[Collection entries]
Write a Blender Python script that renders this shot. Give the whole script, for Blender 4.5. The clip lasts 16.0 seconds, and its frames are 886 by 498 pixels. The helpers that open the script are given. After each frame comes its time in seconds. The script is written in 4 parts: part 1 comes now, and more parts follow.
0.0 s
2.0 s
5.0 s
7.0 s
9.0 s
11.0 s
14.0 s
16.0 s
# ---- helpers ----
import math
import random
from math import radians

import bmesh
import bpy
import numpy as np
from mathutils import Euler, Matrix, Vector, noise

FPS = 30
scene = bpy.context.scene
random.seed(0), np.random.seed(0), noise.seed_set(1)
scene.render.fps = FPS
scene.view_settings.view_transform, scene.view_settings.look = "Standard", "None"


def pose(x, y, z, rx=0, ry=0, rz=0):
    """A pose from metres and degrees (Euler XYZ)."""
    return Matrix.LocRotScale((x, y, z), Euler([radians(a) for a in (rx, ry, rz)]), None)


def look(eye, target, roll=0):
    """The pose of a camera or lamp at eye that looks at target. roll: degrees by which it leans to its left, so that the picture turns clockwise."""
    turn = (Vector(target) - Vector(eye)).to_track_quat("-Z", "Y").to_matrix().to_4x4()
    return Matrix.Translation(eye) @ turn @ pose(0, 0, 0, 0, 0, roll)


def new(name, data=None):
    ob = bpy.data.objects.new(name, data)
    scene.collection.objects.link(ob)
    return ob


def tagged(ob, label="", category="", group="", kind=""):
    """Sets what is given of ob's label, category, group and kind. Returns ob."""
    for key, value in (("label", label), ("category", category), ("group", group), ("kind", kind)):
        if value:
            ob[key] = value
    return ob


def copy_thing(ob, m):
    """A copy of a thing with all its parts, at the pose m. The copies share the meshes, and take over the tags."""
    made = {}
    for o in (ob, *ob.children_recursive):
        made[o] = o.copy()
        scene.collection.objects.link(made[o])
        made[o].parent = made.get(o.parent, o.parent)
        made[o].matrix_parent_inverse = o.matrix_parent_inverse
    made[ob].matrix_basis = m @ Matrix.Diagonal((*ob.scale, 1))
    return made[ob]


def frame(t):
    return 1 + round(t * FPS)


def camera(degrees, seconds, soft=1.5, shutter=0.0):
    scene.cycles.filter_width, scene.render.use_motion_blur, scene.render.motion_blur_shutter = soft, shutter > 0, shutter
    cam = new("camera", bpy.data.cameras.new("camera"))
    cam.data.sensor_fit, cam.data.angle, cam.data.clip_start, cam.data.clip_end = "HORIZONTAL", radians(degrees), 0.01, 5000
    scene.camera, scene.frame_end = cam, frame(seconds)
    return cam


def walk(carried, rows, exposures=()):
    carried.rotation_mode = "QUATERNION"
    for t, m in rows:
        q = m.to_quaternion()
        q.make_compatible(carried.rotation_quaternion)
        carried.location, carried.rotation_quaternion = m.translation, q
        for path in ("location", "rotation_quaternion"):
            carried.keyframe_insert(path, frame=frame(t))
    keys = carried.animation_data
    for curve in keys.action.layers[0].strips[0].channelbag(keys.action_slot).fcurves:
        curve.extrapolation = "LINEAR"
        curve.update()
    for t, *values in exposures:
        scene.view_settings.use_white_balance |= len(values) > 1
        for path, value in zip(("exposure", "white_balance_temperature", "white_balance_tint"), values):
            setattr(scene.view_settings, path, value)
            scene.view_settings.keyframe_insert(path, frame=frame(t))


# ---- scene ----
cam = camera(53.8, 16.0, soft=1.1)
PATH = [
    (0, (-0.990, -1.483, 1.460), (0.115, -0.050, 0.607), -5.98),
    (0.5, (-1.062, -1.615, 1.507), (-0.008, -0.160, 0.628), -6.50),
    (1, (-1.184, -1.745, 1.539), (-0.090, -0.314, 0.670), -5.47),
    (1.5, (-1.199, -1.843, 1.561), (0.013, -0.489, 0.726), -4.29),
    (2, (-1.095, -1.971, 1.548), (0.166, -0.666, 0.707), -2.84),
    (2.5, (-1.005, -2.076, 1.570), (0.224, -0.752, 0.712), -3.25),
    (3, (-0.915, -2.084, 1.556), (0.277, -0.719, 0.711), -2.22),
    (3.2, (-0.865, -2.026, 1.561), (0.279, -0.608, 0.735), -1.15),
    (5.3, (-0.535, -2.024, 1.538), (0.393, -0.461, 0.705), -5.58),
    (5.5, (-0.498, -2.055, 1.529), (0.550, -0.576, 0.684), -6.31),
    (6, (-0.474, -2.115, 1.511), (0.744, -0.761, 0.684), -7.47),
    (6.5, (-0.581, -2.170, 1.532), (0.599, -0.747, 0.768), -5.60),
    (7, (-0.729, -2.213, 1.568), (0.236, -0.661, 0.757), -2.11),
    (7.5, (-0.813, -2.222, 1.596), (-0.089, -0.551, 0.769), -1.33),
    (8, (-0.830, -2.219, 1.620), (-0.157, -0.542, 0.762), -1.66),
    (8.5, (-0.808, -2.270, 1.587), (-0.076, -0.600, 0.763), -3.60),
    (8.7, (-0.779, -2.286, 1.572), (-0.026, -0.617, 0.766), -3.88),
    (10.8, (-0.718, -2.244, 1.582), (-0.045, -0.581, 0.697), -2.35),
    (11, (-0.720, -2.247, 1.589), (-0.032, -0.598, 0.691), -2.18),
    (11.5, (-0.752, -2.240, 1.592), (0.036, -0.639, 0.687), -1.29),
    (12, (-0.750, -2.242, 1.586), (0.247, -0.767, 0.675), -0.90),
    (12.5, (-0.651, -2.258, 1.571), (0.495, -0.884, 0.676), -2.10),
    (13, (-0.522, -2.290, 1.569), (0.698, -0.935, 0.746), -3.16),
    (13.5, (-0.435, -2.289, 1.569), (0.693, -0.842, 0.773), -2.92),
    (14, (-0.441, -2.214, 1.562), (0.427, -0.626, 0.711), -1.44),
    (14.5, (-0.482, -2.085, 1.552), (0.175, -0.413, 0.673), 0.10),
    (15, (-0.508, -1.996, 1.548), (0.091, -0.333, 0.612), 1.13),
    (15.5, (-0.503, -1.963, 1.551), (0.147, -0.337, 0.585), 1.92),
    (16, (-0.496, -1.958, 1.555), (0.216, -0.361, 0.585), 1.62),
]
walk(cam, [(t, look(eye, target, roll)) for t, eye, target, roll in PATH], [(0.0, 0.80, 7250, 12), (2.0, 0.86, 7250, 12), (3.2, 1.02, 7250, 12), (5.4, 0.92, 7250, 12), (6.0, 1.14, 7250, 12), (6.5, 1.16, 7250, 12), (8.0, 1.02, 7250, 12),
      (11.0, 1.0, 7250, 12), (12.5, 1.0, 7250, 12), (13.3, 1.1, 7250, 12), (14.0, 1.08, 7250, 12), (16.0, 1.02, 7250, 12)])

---

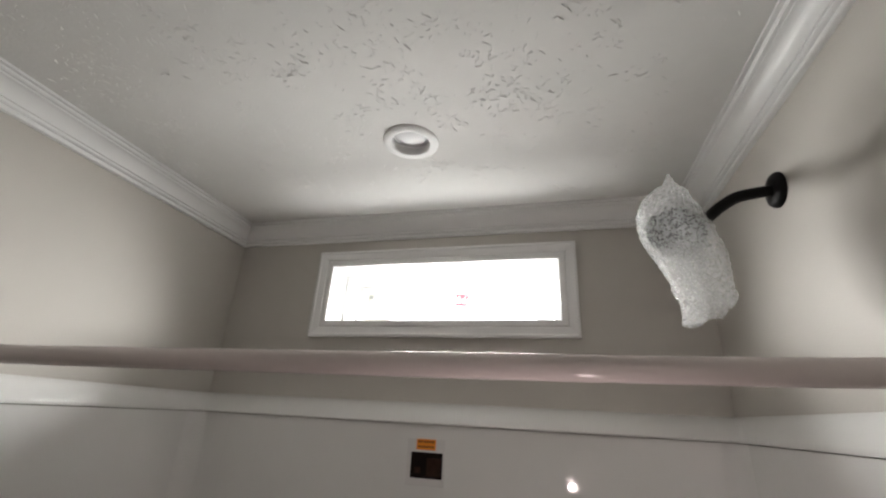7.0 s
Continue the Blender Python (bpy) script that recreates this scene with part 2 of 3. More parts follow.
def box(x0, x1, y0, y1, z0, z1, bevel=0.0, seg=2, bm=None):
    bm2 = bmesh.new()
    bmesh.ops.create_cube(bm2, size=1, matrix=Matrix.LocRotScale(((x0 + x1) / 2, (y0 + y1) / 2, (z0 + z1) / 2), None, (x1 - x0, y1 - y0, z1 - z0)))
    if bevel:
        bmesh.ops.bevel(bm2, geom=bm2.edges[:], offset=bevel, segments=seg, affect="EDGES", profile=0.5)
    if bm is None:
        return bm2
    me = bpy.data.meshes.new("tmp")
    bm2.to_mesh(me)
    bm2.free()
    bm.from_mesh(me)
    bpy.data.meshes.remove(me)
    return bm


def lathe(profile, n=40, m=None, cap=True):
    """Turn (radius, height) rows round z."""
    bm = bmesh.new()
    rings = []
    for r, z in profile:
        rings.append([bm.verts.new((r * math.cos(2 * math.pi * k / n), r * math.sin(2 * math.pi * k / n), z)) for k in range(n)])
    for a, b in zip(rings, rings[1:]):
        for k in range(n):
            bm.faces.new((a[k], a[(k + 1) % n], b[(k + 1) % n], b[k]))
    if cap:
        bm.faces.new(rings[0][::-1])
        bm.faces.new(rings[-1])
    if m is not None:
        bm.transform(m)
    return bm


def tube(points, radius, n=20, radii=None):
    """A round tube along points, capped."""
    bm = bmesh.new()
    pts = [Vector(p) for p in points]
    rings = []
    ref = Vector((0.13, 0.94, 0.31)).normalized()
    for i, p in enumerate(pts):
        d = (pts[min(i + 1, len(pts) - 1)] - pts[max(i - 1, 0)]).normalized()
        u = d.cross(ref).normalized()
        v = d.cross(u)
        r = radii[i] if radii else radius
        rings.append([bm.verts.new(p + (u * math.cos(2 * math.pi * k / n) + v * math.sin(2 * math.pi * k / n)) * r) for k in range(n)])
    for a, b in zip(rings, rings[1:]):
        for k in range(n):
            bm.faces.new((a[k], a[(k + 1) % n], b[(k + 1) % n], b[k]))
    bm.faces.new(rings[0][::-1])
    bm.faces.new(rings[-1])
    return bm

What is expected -
Solely the line containing "q.make_compatible(carried.rotation_quaternion)", the line containing "scene.view_settings.keyframe_insert(path, frame=frame(t))", and the lines between them are to be given again, exactly as written.

Exercise result -
        q.make_compatible(carried.rotation_quaternion)
        carried.location, carried.rotation_quaternion = m.translation, q
        for path in ("location", "rotation_quaternion"):
            carried.keyframe_insert(path, frame=frame(t))
    keys = carried.animation_data
    for curve in keys.action.layers[0].strips[0].channelbag(keys.action_slot).fcurves:
        curve.extrapolation = "LINEAR"
        curve.update()
    for t, *values in exposures:
        scene.view_settings.use_white_balance |= len(values) > 1
        for path, value in zip(("exposure", "white_balance_temperature", "white_balance_tint"), values):
            setattr(scene.view_settings, path, value)
            scene.view_settings.keyframe_insert(path, frame=frame(t))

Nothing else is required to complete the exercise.